Copyright © 2013, Emerald Group Publishing Limited


Editorial

Article Type: Editorial From: Journal of Workplace Learning, Volume 25, Issue 1

This is the first issue of the twenty-fifth volume of the Journal of Workplace Learning (JWL); a quarter of a century, so it would be time to have some kind of special party to celebrate the journal that John Peters founded a looooong time ago and that we have the honor to edit for about five years. Perhaps we will have an opportunity to have some kind of party for the quarter of a century of JWL, maybe at the 8th Researching Work and Learning, one of our major cooperation events, at Stirling Management Centre, University of Stirling, UK, 19-22 June 2013. We hereby wish everybody welcome there.

Due to the fact that we have a steady influx of articles from important research groups around the world, we can organize our issues to thematic wholes. This is an issue where we put an emphasis on one of the key items that defines the level of workplace learning: the supervisor. So, we start off with a paper by Sue Lancaster et al., discussing the supervisor behaviours that employees found to be helpful and unhelpful in facilitating training transfer. The findings suggest that whatever supervisors did prior to, during and after course attendance were critical to training transfer. Supportive behaviours prior to the course included motivating, encouraging and setting expectations.

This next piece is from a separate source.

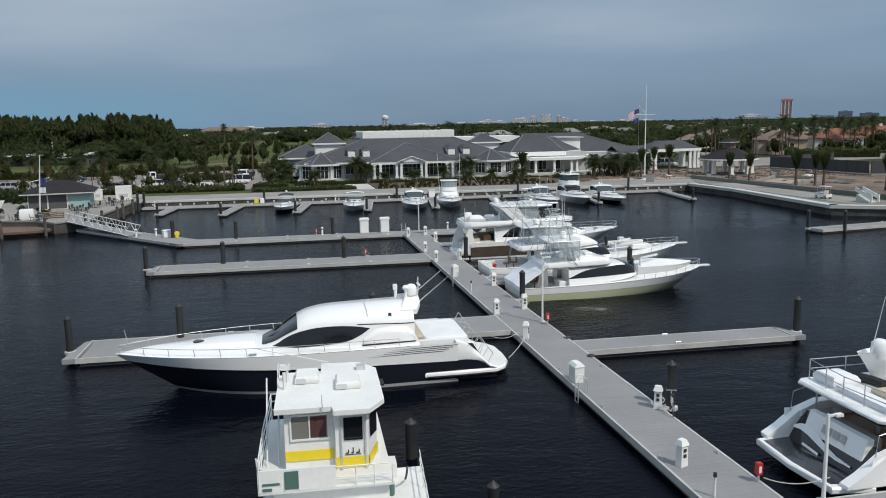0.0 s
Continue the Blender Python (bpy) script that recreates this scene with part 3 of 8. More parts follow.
# roof deck behind a white louvred screen
part("roof_deck", M().box(4.7, 192.1, 10.2, 26.3, 206.9, 10.45), "flat_roof", club, "flat white roof deck")
for x0, y0, x1, y1 in ((4.6, 192, 26.4, 192.12), (4.6, 206.9, 26.4, 207.02), (4.6, 192.13, 4.72, 206.89), (26.28, 192.13, 26.4, 206.89)):
    sc = new("screen")
    sc.parent = club
    long_x = x1 - x0 > 1
    for j in range(6):
        z = 10.42 + j * 0.26
        part("louvre", M().box(x0, y0, z, x1, y1, z + 0.235), "club_trim", sc)
    k = int((x1 - x0 if long_x else y1 - y0) / 1.45)
    for i in range(k + 1):
        px, py = (lerp(x0 + 0.1, x1 - 0.1, i / k), y0 - 0.09) if long_x else (x0 - 0.09, lerp(y0 + 0.1, y1 - 0.1, i / k))
        part("screen_post", M().box(px - 0.07, py, 10.38, px + 0.07, py + 0.3, 12.1) if long_x else M().box(px, py - 0.07, 10.38, px + 0.3, py + 0.07, 12.1), "club_trim", sc)
# flat roof behind, right wing roofs
part("flat_roof", M().box(27, 203, 8.6, 46, 214, 10.1), "flat_roof", club, "flat white roof with a parapet")
E1 = [(37.5, 182.0, 6.75), (50.5, 182.0, 6.75), (57.0, 189.0, 6.75), (57.0, 200, 6.75), (37.5, 200, 6.75)]
R1 = [(43.0, 190.5, 10.4), (48.5, 190.5, 10.4)]
wing = facets("roof", [[E1[0], E1[1], R1[1], R1[0]], [E1[1], E1[2], R1[1]], [E1[2], E1[3], R1[1]], [E1[3], E1[4], R1[0], R1[1]], [E1[4], E1[0], R1[0]]], "slate_roof", club, "grey tiled roof of the right wing")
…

The next article, by Leonard Pederson et al., uses the Delphi process to identify the tasks and responsibilities of a first line supervisor in a manufacturing job-shop environment, as well as the training options to develop supervisors’ ability to perform these tasks. Then, in our third article, Russell Warhurst analyses managers’ beliefs about learning and their reports of enabling workplace learning for both individuals and teams. The managers’ rationales for prioritizing development are discussed, the learning methods used are detailed and the types of outcomes which were targeted are evaluated in the article. Warhurst finds that “learning interventions were widely reported in a context of cuts and change, that questions the prevailing orthodoxy that development is sacrificed in times of cutbacks.”

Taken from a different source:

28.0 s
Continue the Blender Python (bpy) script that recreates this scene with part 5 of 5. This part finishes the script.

Our own experience agrees with all of this; the role of the supervisors is crucial for learning at the workplace. But, as Pederson et al. and Warhurst state, supervisors and managers also need to learn, in order for the workplace to develop for the workers. This is a circle, either good or vicious; it is very difficult to create a learning organization where learning passes one of the key stakeholder groups, workers or supervisors. This is something for the top managers of learning organizations to keep at the forefront of their minds.

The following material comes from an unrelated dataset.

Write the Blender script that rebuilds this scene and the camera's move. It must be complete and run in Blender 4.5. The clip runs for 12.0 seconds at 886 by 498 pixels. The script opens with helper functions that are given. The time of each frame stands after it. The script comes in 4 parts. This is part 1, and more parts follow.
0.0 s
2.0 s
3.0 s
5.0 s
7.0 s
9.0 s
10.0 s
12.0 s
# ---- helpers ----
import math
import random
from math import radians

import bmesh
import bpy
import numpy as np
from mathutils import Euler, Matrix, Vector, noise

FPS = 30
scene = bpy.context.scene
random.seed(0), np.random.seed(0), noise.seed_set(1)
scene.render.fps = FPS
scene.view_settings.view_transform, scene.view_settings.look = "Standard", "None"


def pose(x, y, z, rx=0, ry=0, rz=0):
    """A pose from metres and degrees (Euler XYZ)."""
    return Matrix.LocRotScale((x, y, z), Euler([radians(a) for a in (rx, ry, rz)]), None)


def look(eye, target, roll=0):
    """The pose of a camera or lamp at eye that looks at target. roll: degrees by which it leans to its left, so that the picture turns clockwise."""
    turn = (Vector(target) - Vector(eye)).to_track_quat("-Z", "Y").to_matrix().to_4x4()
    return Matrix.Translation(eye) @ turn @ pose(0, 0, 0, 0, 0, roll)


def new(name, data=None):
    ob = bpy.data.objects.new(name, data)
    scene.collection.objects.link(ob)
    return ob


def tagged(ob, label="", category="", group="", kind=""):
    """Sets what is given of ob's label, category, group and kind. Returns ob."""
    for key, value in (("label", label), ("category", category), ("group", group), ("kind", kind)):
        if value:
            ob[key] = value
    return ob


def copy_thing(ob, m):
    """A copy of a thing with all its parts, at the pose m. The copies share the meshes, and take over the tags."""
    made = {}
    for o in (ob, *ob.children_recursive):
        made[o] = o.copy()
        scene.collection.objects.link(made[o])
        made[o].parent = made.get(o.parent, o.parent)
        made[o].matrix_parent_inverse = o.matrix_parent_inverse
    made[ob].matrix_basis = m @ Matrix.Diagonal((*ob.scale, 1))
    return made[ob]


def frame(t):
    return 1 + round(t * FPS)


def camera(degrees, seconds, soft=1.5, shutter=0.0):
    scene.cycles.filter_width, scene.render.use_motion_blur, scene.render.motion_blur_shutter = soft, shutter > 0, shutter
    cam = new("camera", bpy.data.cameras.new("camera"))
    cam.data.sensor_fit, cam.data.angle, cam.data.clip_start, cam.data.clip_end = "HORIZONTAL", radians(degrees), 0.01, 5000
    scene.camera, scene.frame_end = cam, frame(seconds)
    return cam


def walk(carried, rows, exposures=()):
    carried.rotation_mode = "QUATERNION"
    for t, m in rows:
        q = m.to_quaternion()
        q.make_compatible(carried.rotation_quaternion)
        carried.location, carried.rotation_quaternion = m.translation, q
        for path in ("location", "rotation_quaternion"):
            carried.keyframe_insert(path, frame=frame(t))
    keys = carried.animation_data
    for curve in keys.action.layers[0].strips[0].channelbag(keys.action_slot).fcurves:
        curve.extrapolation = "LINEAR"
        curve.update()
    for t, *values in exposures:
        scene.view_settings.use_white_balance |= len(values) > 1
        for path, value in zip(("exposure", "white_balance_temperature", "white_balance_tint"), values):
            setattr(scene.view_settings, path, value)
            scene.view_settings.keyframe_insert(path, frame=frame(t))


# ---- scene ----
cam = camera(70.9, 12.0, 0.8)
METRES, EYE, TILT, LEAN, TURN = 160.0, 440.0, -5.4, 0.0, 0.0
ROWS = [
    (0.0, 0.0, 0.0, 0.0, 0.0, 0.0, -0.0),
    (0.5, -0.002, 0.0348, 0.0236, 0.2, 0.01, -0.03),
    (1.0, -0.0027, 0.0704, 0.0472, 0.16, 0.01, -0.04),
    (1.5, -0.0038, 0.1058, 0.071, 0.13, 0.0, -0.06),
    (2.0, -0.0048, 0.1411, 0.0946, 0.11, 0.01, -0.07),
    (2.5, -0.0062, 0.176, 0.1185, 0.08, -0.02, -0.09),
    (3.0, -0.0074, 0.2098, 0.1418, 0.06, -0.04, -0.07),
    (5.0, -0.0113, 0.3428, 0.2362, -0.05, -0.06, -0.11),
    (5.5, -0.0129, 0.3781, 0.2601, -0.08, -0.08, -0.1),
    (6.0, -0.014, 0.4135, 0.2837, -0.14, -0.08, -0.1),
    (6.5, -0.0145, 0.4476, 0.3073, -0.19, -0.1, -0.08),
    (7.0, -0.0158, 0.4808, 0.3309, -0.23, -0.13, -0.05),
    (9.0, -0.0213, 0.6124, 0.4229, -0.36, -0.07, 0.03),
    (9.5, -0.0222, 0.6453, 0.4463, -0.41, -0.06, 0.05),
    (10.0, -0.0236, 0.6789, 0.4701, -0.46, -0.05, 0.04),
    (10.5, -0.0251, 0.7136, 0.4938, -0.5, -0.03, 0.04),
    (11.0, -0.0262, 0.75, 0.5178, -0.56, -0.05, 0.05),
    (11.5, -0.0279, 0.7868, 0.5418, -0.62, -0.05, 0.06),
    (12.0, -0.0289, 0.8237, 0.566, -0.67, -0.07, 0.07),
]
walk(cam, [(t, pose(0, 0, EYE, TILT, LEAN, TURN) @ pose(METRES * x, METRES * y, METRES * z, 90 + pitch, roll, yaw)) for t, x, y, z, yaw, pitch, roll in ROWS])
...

Finally in this first issue of 2013, our long-time contributors Karin Truijen et al. write about what it is that makes teacher teams effective in a vocational education context. Their results indicate that, according to managers interviewed for the study, team effectiveness within vocational education includes different aspects that refer to the results of team activities; next to team performance, aspects such as viability and team innovation may also be considered as valid indicators for team effectiveness. Also, the role of the manager was, once again, found to be crucial.

We wish that you once again get inspired by the research we are publishing, either at your workplace or for your research project. Keep the research reports, or your critique to our published research, coming in.